§ **Collected material**:

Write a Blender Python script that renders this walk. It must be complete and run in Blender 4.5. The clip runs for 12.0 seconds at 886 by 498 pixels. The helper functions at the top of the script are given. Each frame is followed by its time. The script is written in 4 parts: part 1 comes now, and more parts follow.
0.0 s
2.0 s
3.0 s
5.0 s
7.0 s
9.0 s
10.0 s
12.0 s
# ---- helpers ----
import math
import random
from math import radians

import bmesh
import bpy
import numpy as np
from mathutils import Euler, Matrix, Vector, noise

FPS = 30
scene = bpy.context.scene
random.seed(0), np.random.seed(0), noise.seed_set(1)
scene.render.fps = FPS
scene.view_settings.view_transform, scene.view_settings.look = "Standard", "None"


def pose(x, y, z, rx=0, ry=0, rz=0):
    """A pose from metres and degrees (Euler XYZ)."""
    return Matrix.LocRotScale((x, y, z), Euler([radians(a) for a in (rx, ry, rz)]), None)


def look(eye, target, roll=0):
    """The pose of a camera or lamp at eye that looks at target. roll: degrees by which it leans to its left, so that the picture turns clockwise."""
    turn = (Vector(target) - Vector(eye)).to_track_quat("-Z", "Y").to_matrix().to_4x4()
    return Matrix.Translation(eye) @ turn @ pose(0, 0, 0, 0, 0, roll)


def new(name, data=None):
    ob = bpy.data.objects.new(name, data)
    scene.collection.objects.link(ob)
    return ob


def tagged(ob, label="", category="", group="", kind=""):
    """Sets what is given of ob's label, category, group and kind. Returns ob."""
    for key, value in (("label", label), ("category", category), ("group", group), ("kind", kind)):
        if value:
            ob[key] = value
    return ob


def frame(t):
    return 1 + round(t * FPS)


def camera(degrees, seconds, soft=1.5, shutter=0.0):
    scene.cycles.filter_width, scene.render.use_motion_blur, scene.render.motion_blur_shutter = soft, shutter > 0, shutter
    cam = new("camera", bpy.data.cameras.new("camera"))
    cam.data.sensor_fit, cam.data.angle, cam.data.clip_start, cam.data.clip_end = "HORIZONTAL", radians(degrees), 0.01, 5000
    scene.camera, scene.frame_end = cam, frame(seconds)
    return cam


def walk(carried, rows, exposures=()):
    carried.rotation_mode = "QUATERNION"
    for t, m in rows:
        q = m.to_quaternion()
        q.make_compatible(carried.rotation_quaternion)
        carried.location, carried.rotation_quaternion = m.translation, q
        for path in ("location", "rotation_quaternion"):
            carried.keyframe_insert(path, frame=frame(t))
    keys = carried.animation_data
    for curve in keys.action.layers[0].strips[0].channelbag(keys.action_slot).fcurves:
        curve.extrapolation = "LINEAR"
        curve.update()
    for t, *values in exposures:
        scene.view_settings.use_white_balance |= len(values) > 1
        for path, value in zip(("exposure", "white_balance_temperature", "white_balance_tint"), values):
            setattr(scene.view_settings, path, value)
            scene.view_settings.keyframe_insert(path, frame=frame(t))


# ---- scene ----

§ **Task objective**: From the line with "scene.collection.objects.link(ob)" through the line with "scene.view_settings.keyframe_insert(path, frame=frame(t))", set down every line exactly and nothing besides.

§ **Final result**:
    scene.collection.objects.link(ob)
    return ob


def tagged(ob, label="", category="", group="", kind=""):
    """Sets what is given of ob's label, category, group and kind. Returns ob."""
    for key, value in (("label", label), ("category", category), ("group", group), ("kind", kind)):
        if value:
            ob[key] = value
    return ob


def frame(t):
    return 1 + round(t * FPS)


def camera(degrees, seconds, soft=1.5, shutter=0.0):
    scene.cycles.filter_width, scene.render.use_motion_blur, scene.render.motion_blur_shutter = soft, shutter > 0, shutter
    cam = new("camera", bpy.data.cameras.new("camera"))
    cam.data.sensor_fit, cam.data.angle, cam.data.clip_start, cam.data.clip_end = "HORIZONTAL", radians(degrees), 0.01, 5000
    scene.camera, scene.frame_end = cam, frame(seconds)
    return cam


def walk(carried, rows, exposures=()):
    carried.rotation_mode = "QUATERNION"
    for t, m in rows:
        q = m.to_quaternion()
        q.make_compatible(carried.rotation_quaternion)
        carried.location, carried.rotation_quaternion = m.translation, q
        for path in ("location", "rotation_quaternion"):
            carried.keyframe_insert(path, frame=frame(t))
    keys = carried.animation_data
    for curve in keys.action.layers[0].strips[0].channelbag(keys.action_slot).fcurves:
        curve.extrapolation = "LINEAR"
        curve.update()
    for t, *values in exposures:
        scene.view_settings.use_white_balance |= len(values) > 1
        for path, value in zip(("exposure", "white_balance_temperature", "white_balance_tint"), values):
            setattr(scene.view_settings, path, value)
            scene.view_settings.keyframe_insert(path, frame=frame(t))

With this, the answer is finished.